Work training just the start of unique Orchard Knob special education program

Wednesday, December 18, 2013

photo Developmental Communication Classroom instructor Kristin Roberts, left, helps student Alex Simmons with an alphabet exercise Tuesday at Orchard Knob Middle School in Chattanooga. Community volunteers began renovations of an old vocational classroom over the weekend to make way for a new Community Based Instruction classroom for special needs children that will offer workstations to help develop real-life skills.
photo Comprehensive Development Classroom instructor Stephanie Smith removes supplies from a room that is being renovated into a new community based instruction classroom for special needs children.

Teacher Kristin Roberts knows that few, if any, of her pupils will wind up at a university or college.

Roberts, a special education teacher at Orchard Knob Middle School, teaches some of the county's most significantly impaired students. Her classroom of five includes students on the autism spectrum and others with limited communication skills.

But despite their challenges, Roberts wants her students to reach independence, eventually living on their own and earning their own living.

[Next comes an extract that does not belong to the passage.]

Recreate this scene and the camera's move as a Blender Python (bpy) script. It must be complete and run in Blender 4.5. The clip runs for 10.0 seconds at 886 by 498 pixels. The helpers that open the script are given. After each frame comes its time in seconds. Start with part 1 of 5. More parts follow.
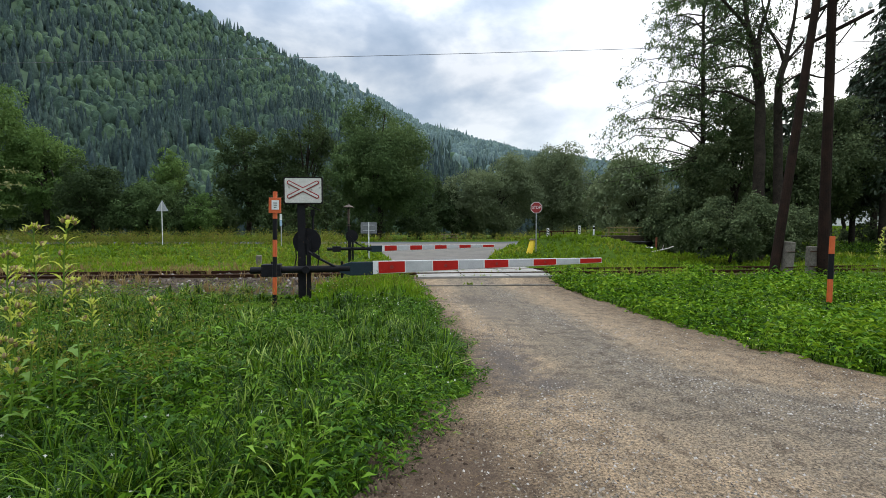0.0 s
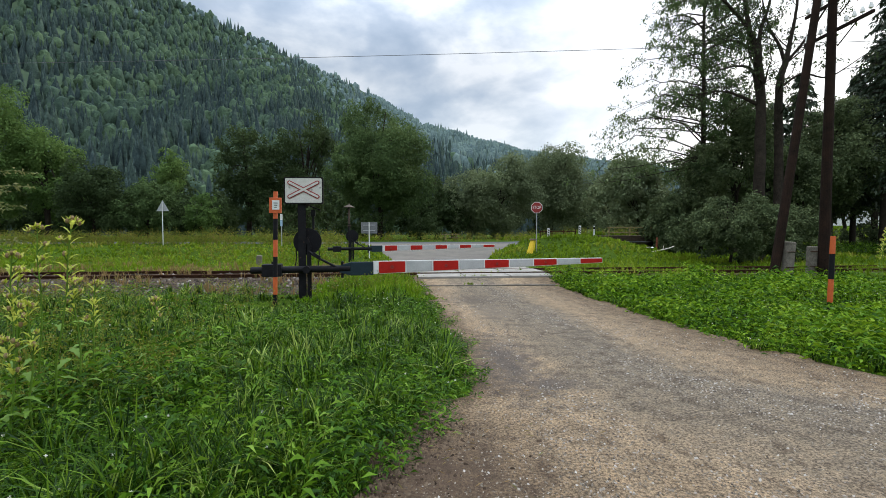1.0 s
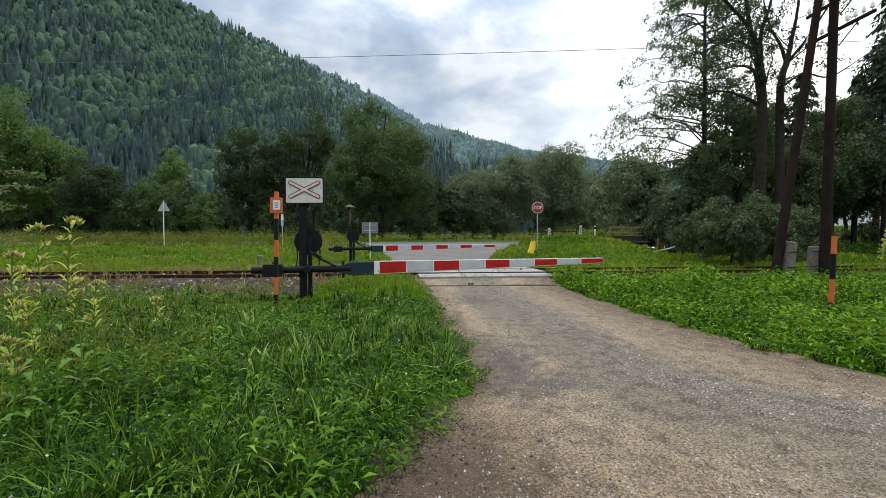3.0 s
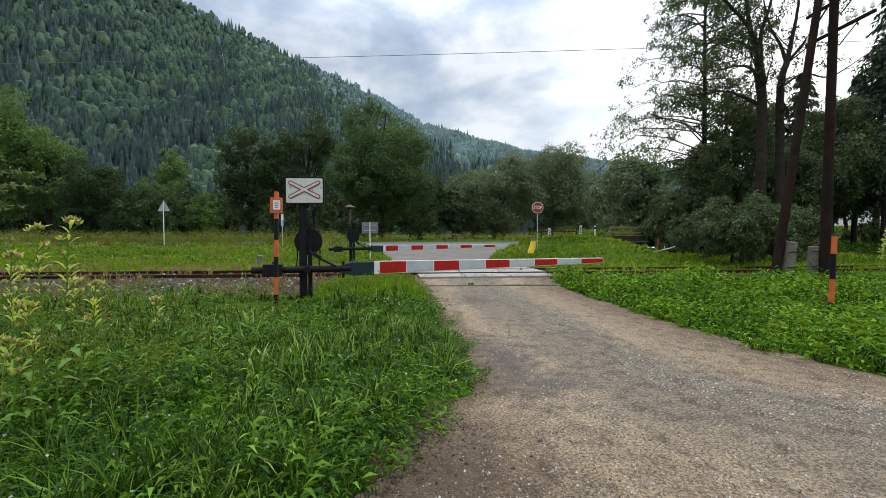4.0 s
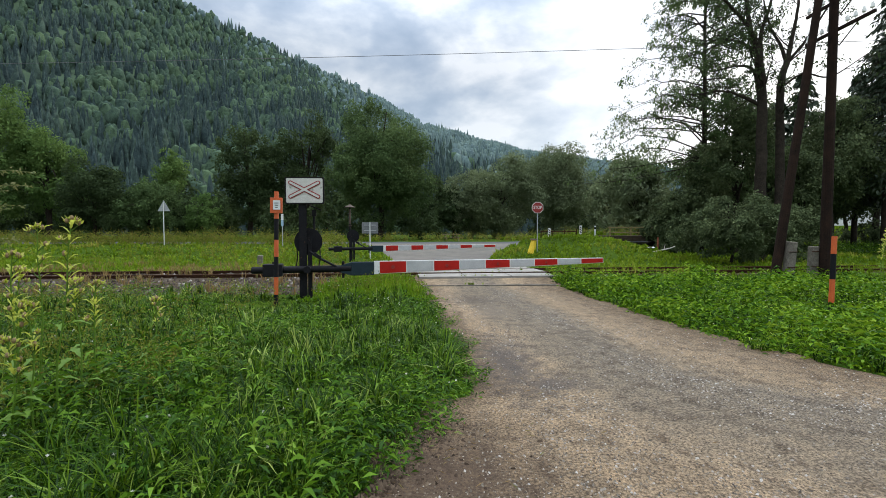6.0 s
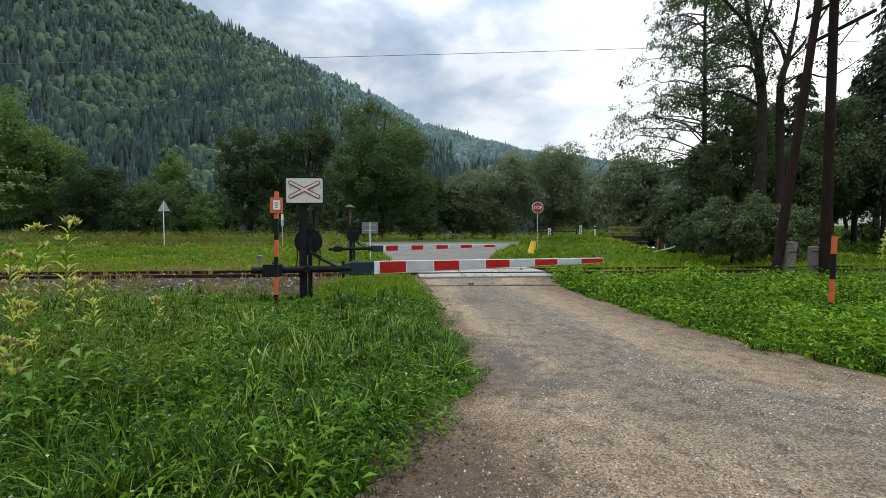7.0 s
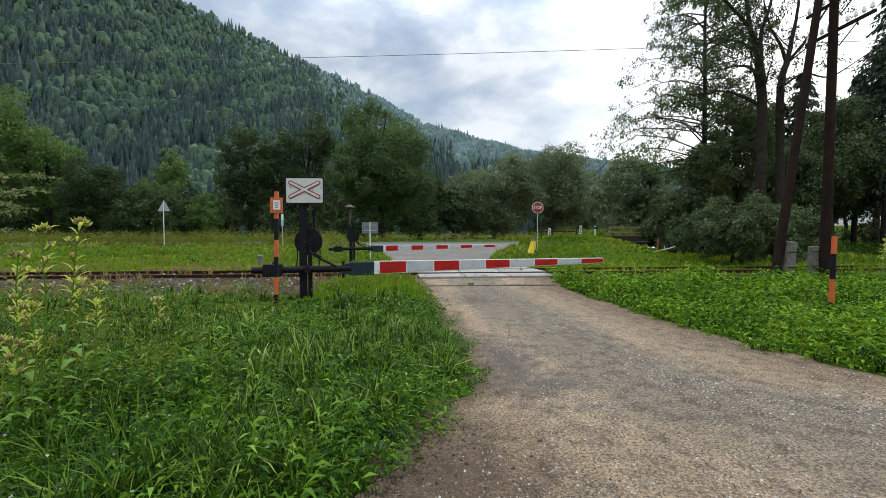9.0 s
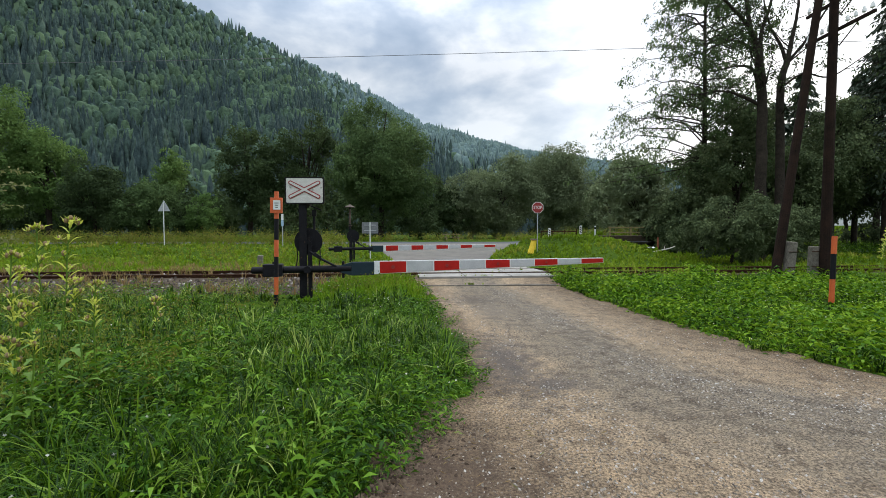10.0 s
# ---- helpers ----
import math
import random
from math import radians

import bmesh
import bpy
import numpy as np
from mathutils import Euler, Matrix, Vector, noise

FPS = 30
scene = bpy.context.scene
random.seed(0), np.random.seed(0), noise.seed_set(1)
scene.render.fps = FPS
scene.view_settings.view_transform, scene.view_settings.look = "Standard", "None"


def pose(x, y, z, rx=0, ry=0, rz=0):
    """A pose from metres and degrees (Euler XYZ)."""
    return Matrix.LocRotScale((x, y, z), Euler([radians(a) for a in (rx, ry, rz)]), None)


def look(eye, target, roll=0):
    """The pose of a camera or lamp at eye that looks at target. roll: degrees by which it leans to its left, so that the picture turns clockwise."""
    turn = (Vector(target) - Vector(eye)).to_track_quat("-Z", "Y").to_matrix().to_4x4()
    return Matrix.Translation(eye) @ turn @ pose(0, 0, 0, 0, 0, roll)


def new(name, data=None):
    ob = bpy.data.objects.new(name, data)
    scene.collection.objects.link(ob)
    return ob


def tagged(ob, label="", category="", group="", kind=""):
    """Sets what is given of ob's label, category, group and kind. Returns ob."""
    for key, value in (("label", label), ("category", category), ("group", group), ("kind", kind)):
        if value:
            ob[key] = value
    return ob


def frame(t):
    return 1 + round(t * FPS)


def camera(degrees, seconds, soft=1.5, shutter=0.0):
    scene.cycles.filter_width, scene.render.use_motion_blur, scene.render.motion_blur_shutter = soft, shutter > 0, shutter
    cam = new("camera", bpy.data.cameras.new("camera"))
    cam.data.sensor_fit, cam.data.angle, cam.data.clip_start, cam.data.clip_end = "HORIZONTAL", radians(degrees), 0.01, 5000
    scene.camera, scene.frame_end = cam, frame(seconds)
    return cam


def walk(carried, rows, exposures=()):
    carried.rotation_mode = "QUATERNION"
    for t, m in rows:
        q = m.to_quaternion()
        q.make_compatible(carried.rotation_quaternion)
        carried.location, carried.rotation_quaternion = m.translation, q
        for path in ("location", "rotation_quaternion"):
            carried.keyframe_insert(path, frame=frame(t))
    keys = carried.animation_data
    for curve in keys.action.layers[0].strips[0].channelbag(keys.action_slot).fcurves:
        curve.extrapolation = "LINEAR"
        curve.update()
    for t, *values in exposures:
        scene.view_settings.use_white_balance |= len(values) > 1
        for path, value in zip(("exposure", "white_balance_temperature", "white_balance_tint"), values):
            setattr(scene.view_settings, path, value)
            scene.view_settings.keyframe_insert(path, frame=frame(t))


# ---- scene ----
cam = camera(90, 10.0, soft=0.8)
EYE = (0.0, 0.0, 1.6)


def aim(yaw):
    return pose(*EYE, 87.88, 0, yaw)


walk(cam, [(0.0, aim(-0.15)), (1.0, aim(-0.10)), (2.0, aim(-0.03)), (4.0, aim(0.0)), (10.0, aim(0.01))])

# ---- light ----
SUN_EL, SUN_AZ = 17.5, 37.0      # degrees; azimuth clockwise from +y
scene.view_settings.exposure = 0.22
world = bpy.data.worlds.new("sky")
scene.world = world
world.use_nodes = True
wn, wl = world.node_tree.nodes, world.node_tree.links
sky = wn.new("ShaderNodeTexSky")
sky.sky_type = "NISHITA"
sky.sun_disc = False
sky.sun_elevation, sky.sun_rotation = radians(SUN_EL), radians(SUN_AZ)
sky.air_density, sky.dust_density, sky.ozone_density = 1.0, 0.6, 2.0
wn["Background"].inputs["Strength"].default_value = 0.032
wl.new(sky.outputs[0], wn["Background"].inputs["Color"])

sun = new("sun", bpy.data.lights.new("sun", "SUN"))
sun.data.energy, sun.data.angle, sun.data.color = 1.9, radians(10), (1.0, 0.93, 0.82)
sd = Vector((math.sin(radians(SUN_AZ)) * math.cos(radians(SUN_EL)), math.cos(radians(SUN_AZ)) * math.cos(radians(SUN_EL)), math.sin(radians(SUN_EL))))
sun.matrix_world = look(sd * 100, (0, 0, 0))


# ---- materials ----
def blank(name):
    m = bpy.data.materials.new(name)
    m.use_nodes = True
    return m, m.node_tree.nodes, m.node_tree.links


def ramp_node(nodes, stops):
    r = nodes.new("ShaderNodeValToRGB")
    e = r.color_ramp.elements
    while len(e) < len(stops):
        e.new(0.5)
    for el, (p, c) in zip(e, stops):
        el.position, el.color = p, (*c, 1)
    return r


def noise_node(nodes, links, scale, detail=4.0, rough=0.55, coords=None, distortion=0.0):
    n = nodes.new("ShaderNodeTexNoise")
    n.inputs["Scale"].default_value, n.inputs["Detail"].default_value = scale, detail
    n.inputs["Roughness"].default_value, n.inputs["Distortion"].default_value = rough, distortion
    if coords is not None:
        links.new(coords, n.inputs["Vector"])
    return n


def surface(name, dark, light, scale=6.0, fine=60.0, rough=0.7, metal=0.0, bump=0.2, dist=0.01, spec=0.5, wear=None, wear_amount=0.0):
    """Two noises of different size mix two colours; the fine one also gives relief; wear is a third colour in patches."""
    m, n, l = blank(name)
    b = n["Principled BSDF"]
    co = n.new("ShaderNodeTexCoord").outputs["Object"]
    big, small = noise_node(n, l, scale, 5, 0.6, co), noise_node(n, l, fine, 4, 0.6, co)
    mix = n.new("ShaderNodeMath")
    mix.operation = "MULTIPLY_ADD"
    l.new(small.outputs["Fac"], mix.inputs[0])
    mix.inputs[1].default_value = 0.5
    half = n.new("ShaderNodeMath")
    half.operation = "MULTIPLY"
    l.new(big.outputs["Fac"], half.inputs[0])
    half.inputs[1].default_value = 0.5
    l.new(half.outputs[0], mix.inputs[2])
    r = ramp_node(n, [(0.35, dark), (0.65, light)])
    l.new(mix.outputs[0], r.inputs["Fac"])
    colour = r.outputs["Color"]
    if wear:
        w = noise_node(n, l, scale * 2.3, 8, 0.7, co)
        wr = ramp_node(n, [(0.62 - wear_amount, (0, 0, 0)), (0.70 - wear_amount, (1, 1, 1))])
        l.new(w.outputs["Fac"], wr.inputs["Fac"])
        mx = n.new("ShaderNodeMixRGB")
        l.new(wr.outputs["Color"], mx.inputs["Fac"])
        l.new(colour, mx.inputs["Color1"])
        mx.inputs["Color2"].default_value = (*wear, 1)
        colour = mx.outputs["Color"]
    l.new(colour, b.inputs["Base Color"])
    b.inputs["Roughness"].default_value, b.inputs["Metallic"].default_value = rough, metal
    b.inputs["Specular IOR Level"].default_value = spec
    bp = n.new("ShaderNodeBump")
    bp.inputs["Strength"].default_value, bp.inputs["Distance"].default_value = bump, dist
    l.new(mix.outputs[0], bp.inputs["Height"])
    l.new(bp.outputs["Normal"], b.inputs["Normal"])
    return m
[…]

That's why the school is pushing an expanded vocational training program for special education students. With the help of businesses and community partners, the school will set up work stations, teaching kids real-life work skills on top of the academics. Officials say such extensive vocational training for special education students is unlike anything else offered in Hamilton County's public schools.

"When you look at it, most of them aren't going to college," Roberts said. "So we're doing them a disservice if we're not helping them develop a skill that they can use in the community."

Roberts teaches students in a Developmental Communication Classroom, or DCC, the county's most intensive special education program. Orchard Knob is working to increase opportunities for students in the DCC classroom, as well as those in CDC, or Comprehensive Development Classroom, another specialized, though less intense, special education program.

The school's new Succeed program -- short for Students Utilizing Classroom and Community to Enhance Everyday Development -- is aimed at offering more specialized job and independent living training on top of other academic programming for the 20 or so students in the school's CDC and DCC programs. The school will construct individualized stations to help sharpen students' domestic, vocational, community and recreational skills.

To do that, a group of this year's Leadership Chattanooga participants is helping to renovate an old vocational education shop into mini work stations. One room is set up as an efficiency apartment, complete with a kitchenette. One area will eventually resemble a grocery store. Another, a dry cleaner. Another, an office.

"We're trying to make things as real as possible so when they go and get jobs they'll be ready," said Kevin Lusk, a Leadership Chattanooga participant working on the project.

The group is recruiting companies to both donate materials and to sponsor individual work stations with the aim of completing work by April. A $20,000 grant from the Community Foundation of Greater Chattanooga is also helping fund the project.

In jobs training, students will mostly learn simple, repetitive tasks, like bagging groceries, filing paper, making copies or folding clothes.

"Those are jobs that when developed appropriately are sort of routine. That's what our kids thrive in," said Orchard Knob Principal Crystal Sorrells. "Bagging groceries is pretty much the same every time. Making copies is pretty much the same every time. They may not be the most exciting tasks, but they have to be done."

But students will learn softer skills, too. One area will be set aside for leisure, teaching the students how to take a break from work. Roberts said there are other small social cues the kids need to learn to thrive in the workplace. Like knowing how to call in sick without giving too much information about one's ailment. Or learning that not every person who shakes your hand is in love with you.

"We can teach them any of the hard skills -- how to do the work," Roberts said. "It's the soft skills that could make them lose their jobs."

Part of the Succeed program will allow some students to stay at the school past eighth grade, until age 16. Special education students are legally entitled to stay in school until the age of 21 or 22, depending on their birth date. So it's not unusual for some to spend seven or eight years in high school.

"I think it probably is a very good concept. That way it balances the time they spend in middle school and the time they spend in high school," said Linda Johnston, interim director for the School of Education at the University of Tennessee at Chattanooga.

Johnston has decades of experience in special education, both teaching in public schools and in academia. She said Orchard Knob's new program sounds like it's at the forefront.

"This is interesting because they're starting this at the middle school, which is a good thing," she said. "They're preparing them early on to begin thinking about the job market."

Margaret Abernathy, the county's special education director, said the school system is always working to expand its continuum of special education offerings, whether they be focused on academics, vocational skills or independent living. In all, there are 11 DCC classrooms spread across the county's 75 or so elementary, middle and high schools. The county has other work-based special education programs, Abernathy said, but nothing like what Orchard Knob is building.

"When we're programming for students and working with parents, we're looking at them through the school-age years," she said. "But we're also trying to plan and give them the skills they need for the rest of their life and independent living."